Monodromy Groups of Supersingular Abelian Surfaces over $\mathbb{Q}_p$
Moqing Chen
TL;DR
The paper develops a p-adic Hodge-theoretic framework to classify filtered $\varphi$-modules arising from supersingular abelian surfaces over $\mathbb{Q}_p$ (for $p\ge7$), and then computes the associated p-adic algebraic monodromy groups. It identifies four explicit families of objects and shows that generically the neutral monodromy component is $\mathbf{GL}_2\times_{\det}\mathbf{GL}_2$, with precise non-reductive and lower-rank possibilities occurring for special parameter values.
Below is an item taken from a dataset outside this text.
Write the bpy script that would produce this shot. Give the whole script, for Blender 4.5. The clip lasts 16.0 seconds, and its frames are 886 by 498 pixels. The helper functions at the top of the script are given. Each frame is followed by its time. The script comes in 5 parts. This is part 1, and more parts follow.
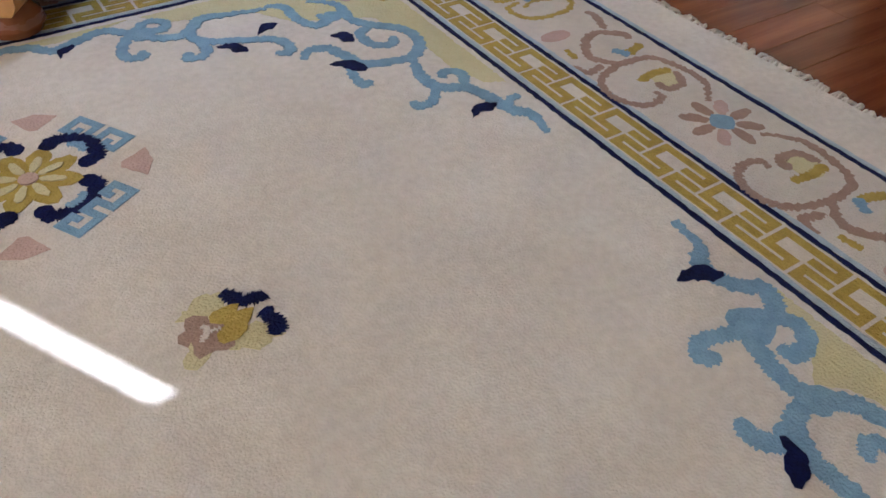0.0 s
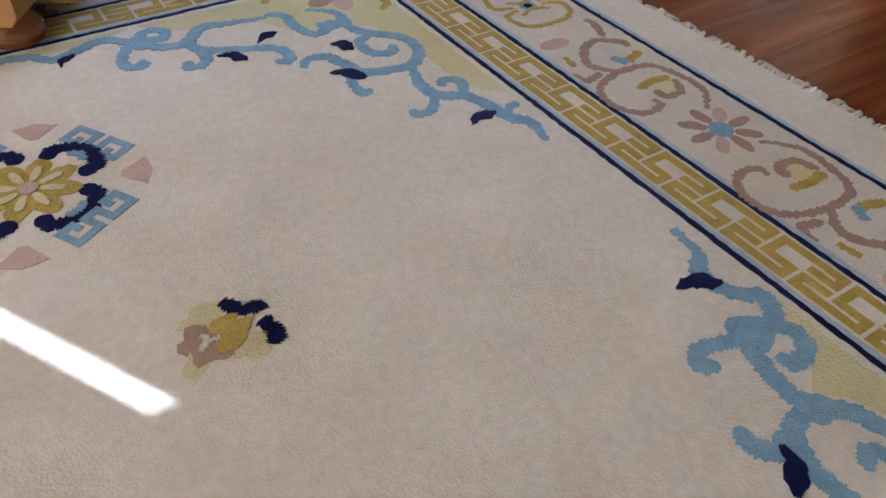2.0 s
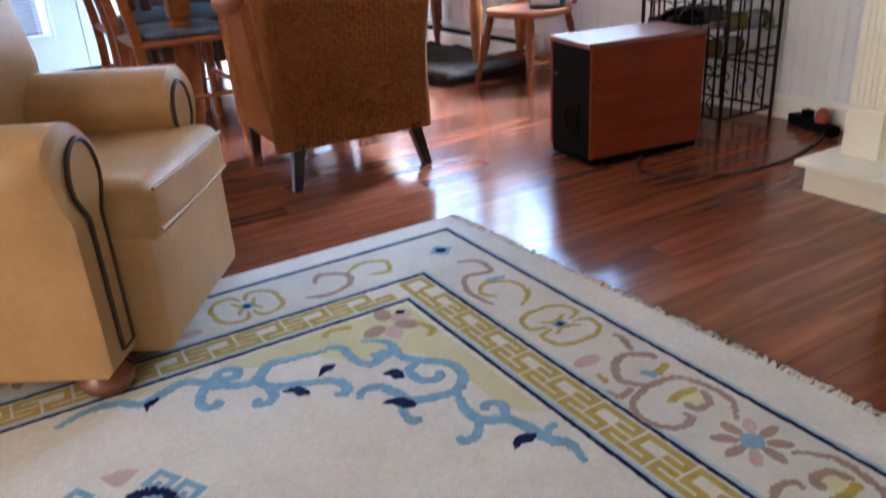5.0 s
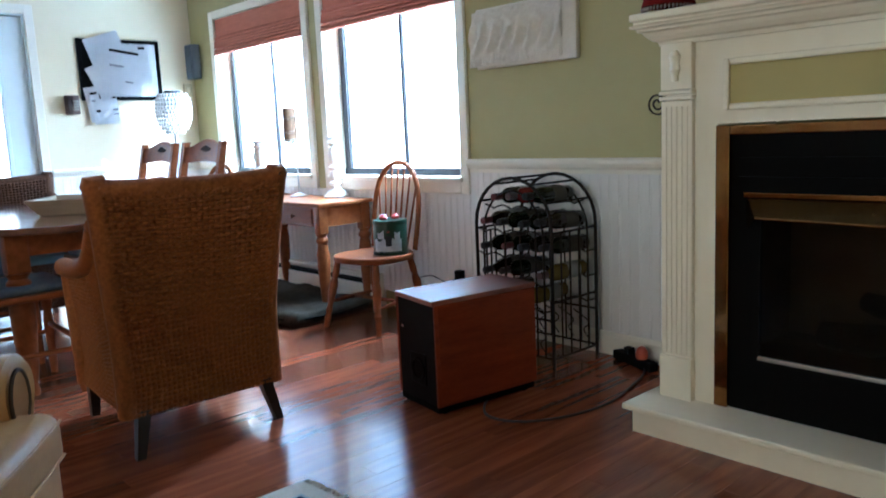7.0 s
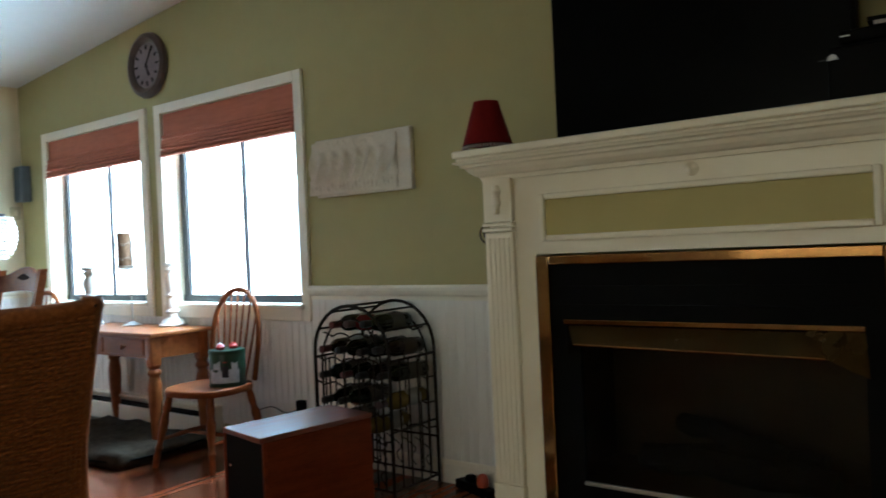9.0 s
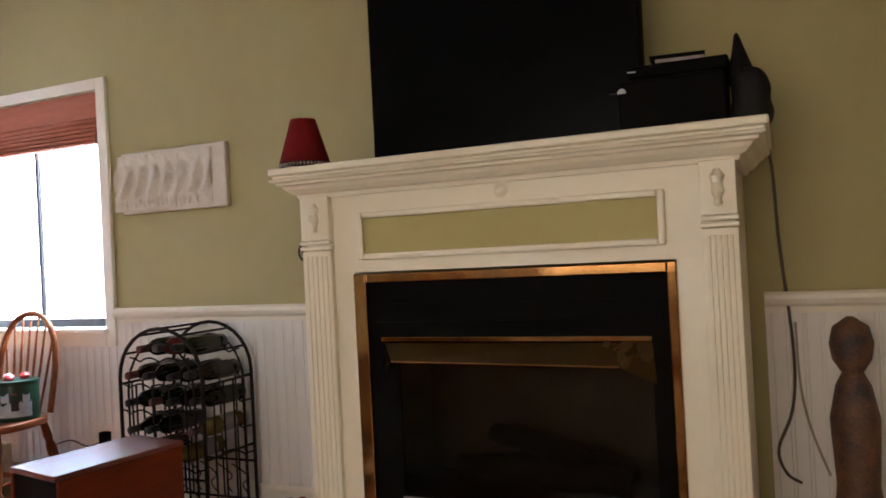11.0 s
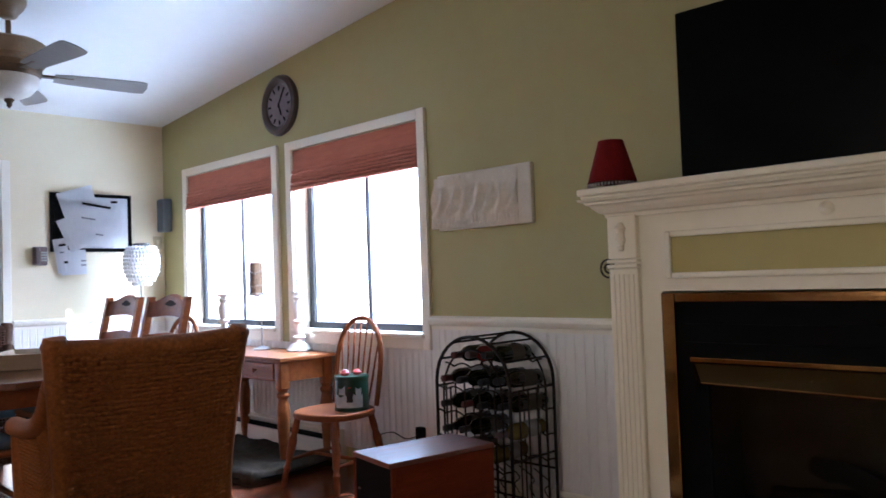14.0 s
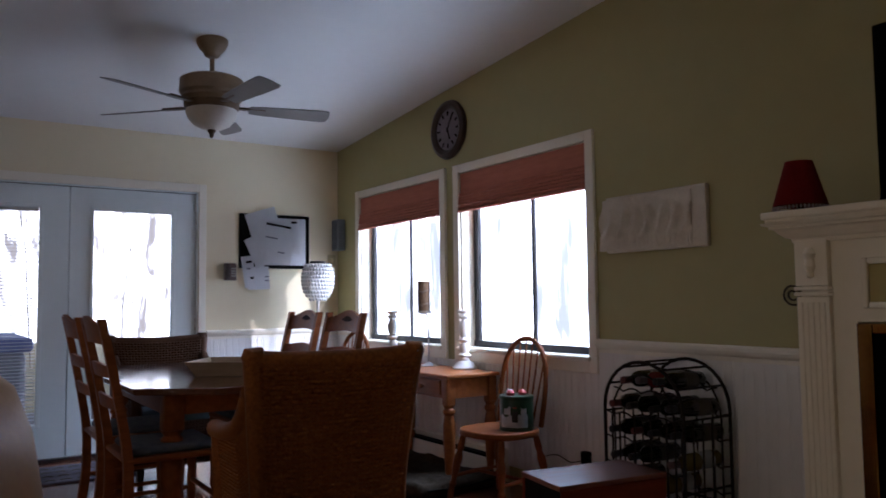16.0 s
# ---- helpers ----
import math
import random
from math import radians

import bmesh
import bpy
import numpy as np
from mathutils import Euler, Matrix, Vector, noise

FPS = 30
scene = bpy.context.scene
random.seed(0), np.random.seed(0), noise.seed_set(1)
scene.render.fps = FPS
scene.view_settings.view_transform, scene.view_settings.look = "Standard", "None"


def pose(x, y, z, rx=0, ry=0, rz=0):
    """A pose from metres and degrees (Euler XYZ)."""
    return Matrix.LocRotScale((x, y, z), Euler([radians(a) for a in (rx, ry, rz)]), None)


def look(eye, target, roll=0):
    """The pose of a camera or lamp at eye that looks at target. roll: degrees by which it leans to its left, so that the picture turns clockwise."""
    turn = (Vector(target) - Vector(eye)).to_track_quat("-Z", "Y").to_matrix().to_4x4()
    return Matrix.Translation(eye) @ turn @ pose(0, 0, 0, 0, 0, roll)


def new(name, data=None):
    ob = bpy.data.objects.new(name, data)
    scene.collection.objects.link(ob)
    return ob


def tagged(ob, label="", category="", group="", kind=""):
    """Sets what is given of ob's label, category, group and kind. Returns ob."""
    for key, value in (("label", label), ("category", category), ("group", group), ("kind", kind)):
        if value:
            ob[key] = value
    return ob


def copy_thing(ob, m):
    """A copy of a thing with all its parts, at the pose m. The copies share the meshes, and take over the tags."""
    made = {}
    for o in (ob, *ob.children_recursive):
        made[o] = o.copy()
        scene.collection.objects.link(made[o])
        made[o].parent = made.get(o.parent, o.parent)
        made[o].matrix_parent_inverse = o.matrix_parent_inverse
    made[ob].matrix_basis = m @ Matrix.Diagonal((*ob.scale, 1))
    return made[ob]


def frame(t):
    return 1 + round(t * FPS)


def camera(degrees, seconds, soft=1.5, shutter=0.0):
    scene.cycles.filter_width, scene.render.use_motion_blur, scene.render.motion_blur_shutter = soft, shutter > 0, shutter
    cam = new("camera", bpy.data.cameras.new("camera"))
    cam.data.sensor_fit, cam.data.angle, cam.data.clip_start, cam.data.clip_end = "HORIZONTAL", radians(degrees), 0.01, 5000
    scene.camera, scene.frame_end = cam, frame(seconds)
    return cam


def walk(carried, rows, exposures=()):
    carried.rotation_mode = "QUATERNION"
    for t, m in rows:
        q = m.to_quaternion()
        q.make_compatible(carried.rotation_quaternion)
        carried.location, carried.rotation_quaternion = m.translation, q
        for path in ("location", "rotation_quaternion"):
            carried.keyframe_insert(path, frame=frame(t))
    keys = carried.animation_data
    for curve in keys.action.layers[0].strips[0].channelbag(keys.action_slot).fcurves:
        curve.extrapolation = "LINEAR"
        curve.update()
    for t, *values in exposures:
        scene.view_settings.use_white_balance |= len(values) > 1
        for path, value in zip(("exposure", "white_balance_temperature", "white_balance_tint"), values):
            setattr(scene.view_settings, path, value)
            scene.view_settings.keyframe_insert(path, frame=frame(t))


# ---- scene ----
cam = camera(60.1, 16.0, soft=1.6, shutter=0.4)
PATH = [
    (0, (0.347, 0.169, 0.707), (1.175, 1.36, -0.67), 2.4),
    (0.5, (0.35, 0.169, 0.707), (1.183, 1.358, -0.669), 2.5),
    (1, (0.354, 0.168, 0.712), (1.176, 1.365, -0.663), 2.0),
    (1.5, (0.35, 0.169, 0.711), (1.183, 1.37, -0.654), 2.3),
    (2, (0.35, 0.169, 0.711), (1.181, 1.37, -0.656), 2.2),
    (2.5, (0.348, 0.168, 0.71), (1.168, 1.378, -0.655), 2.2),
    (3, (0.346, 0.17, 0.715), (1.167, 1.383, -0.646), 1.9),
    (3.5, (0.344, 0.17, 0.73), (1.183, 1.424, -0.584), 1.6),
    (4, (0.342, 0.163, 0.773), (1.162, 1.516, -0.45), -1.2),
    (4.5, (0.336, 0.151, 0.815), (1.193, 1.6, -0.265), -2.1),
    (5, (0.35, 0.121, 0.869), (1.264, 1.71, 0.07), -3.7),
    (5.2, (0.345, 0.106, 0.884), (1.308, 1.705, 0.166), -2.8),
    (7.3, (0.327, 0.068, 1.069), (1.678, 1.525, 0.844), -3.4),
    (7.5, (0.336, 0.056, 1.077), (1.691, 1.517, 0.907), -3.8),
    (8, (0.34, 0.048, 1.079), (1.748, 1.464, 0.969), -4.0),
    (8.5, (0.358, 0.03, 1.074), (1.904, 1.299, 1.053), -1.7),
    (9, (0.413, 0.006, 1.073), (2.008, 1.212, 1.068), -2.6),
    (9.5, (0.434, -0.009, 1.049), (2.177, 0.971, 1.053), -3.0),
    (9.7, (0.43, -0.003, 1.039), (2.203, 0.92, 1.071), -3.1),
    (10.75, (0.422, -0.018, 1.073), (2.256, 0.772, 1.088), -3.2),
    (11.8, (0.387, -0.019, 1.09), (2.101, 1.012, 1.105), -2.8),
    (12, (0.382, -0.015, 1.096), (2.058, 1.077, 1.108), -3.7),
    (12.5, (0.362, -0.011, 1.099), (1.962, 1.189, 1.121), -3.3),
    (13, (0.341, -0.002, 1.102), (1.886, 1.266, 1.146), -2.7),
    (13.5, (0.314, -0.001, 1.103), (1.788, 1.35, 1.159), -2.3),
    (14, (0.299, 0.002, 1.107), (1.716, 1.411, 1.181), -2.0),
    (14.5, (0.285, 0.008, 1.106), (1.636, 1.48, 1.195), -1.5),
    (15, (0.267, 0.012, 1.108), (1.549, 1.545, 1.193), -1.1),
    (15.5, (0.238, 0.015, 1.109), (1.434, 1.615, 1.212), -0.9),
    (16, (0.222, 0.009, 1.117), (1.327, 1.671, 1.251), -0.7),
]
EXPOSURES = [(0, 1.84, 5090, 15), (4.0, 1.82, 5070, 14), (4.5, 1.70, 4870, 11), (5.2, 2.0, 4800, 13), (7.5, 0.70, 4500, -2), (8.5, 0.27, 4720, -5), (9.0, 0.33, 5050, -4), (9.5, 0.5, 5950, 7), (12.0, 1.56, 5050, 16), (12.5, 1.46, 5000, 16), (13.5, 0.76, 4960, 16), (14.0, 0.66, 4990, 16), (16.0, -0.90, 5350, 21)]
walk(cam, [(t, look(eye, target, roll)) for t, eye, target, roll in PATH], EXPOSURES)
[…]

A moduli space description is given via a coarse moduli $\mathcal{M}^{\mathrm{wa}}$ and a Grassmannian open $Y^{\mathrm{def}}$, connected through a projective GIT quotient to $\mathbb{P}^1$, along with a concrete parametrization by $\mathbb{P}^2(\mathbb{Q}_p)$. The results support a geometric view of how monodromy groups vary in p-adic families and relate to broader themes in p-adic geometry and Shimura variety dynamics.
Abstract
For primes $p\ge 7$, we give a parametrization of the filtered $\varphi$-modules attached to the $p$-adic Tate modules of abelian surfaces over $\mathbb{Q}_p$ with supersingular good reduction. We use this classification to determine the neutral components of the monodromy groups of the associated $p$-adic representations up to $\bar{\mathbb{Q}}_p$-isomorphism. Furthermore, we analyze the $p$-adic distribution of these groups in the moduli space of filtered $\varphi$-modules. In particular, we prove that the neutral components are generically isomorphic to $\mathbf{GL}_2 \times_{\det} \mathbf{GL}_2$.